## Begin
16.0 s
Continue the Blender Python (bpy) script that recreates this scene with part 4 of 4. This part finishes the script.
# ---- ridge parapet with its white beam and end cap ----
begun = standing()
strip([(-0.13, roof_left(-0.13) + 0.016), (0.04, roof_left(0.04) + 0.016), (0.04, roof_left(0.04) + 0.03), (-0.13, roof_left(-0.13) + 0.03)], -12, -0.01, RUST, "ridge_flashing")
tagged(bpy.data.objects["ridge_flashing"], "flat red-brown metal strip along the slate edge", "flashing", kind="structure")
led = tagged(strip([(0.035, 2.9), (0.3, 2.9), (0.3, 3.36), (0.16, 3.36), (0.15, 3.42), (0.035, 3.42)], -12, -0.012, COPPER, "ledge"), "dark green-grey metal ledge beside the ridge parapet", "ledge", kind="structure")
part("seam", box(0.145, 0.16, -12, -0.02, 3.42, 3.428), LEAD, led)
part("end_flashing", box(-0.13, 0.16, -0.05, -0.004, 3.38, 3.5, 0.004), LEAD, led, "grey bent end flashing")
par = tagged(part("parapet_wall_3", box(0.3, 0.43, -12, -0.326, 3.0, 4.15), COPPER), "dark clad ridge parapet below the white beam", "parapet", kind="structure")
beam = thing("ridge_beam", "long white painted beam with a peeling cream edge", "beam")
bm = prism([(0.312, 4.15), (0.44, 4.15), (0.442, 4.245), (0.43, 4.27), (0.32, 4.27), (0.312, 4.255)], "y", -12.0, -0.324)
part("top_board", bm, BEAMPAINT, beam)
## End
## Work required
Repeat the material above in full, exactly as it stands.

## Solved problem
16.0 s
Continue the Blender Python (bpy) script that recreates this scene with part 4 of 4. This part finishes the script.
# ---- ridge parapet with its white beam and end cap ----
begun = standing()
strip([(-0.13, roof_left(-0.13) + 0.016), (0.04, roof_left(0.04) + 0.016), (0.04, roof_left(0.04) + 0.03), (-0.13, roof_left(-0.13) + 0.03)], -12, -0.01, RUST, "ridge_flashing")
tagged(bpy.data.objects["ridge_flashing"], "flat red-brown metal strip along the slate edge", "flashing", kind="structure")
led = tagged(strip([(0.035, 2.9), (0.3, 2.9), (0.3, 3.36), (0.16, 3.36), (0.15, 3.42), (0.035, 3.42)], -12, -0.012, COPPER, "ledge"), "dark green-grey metal ledge beside the ridge parapet", "ledge", kind="structure")
part("seam", box(0.145, 0.16, -12, -0.02, 3.42, 3.428), LEAD, led)
part("end_flashing", box(-0.13, 0.16, -0.05, -0.004, 3.38, 3.5, 0.004), LEAD, led, "grey bent end flashing")
par = tagged(part("parapet_wall_3", box(0.3, 0.43, -12, -0.326, 3.0, 4.15), COPPER), "dark clad ridge parapet below the white beam", "parapet", kind="structure")
beam = thing("ridge_beam", "long white painted beam with a peeling cream edge", "beam")
bm = prism([(0.312, 4.15), (0.44, 4.15), (0.442, 4.245), (0.43, 4.27), (0.32, 4.27), (0.312, 4.255)], "y", -12.0, -0.324)
part("top_board", bm, BEAMPAINT, beam)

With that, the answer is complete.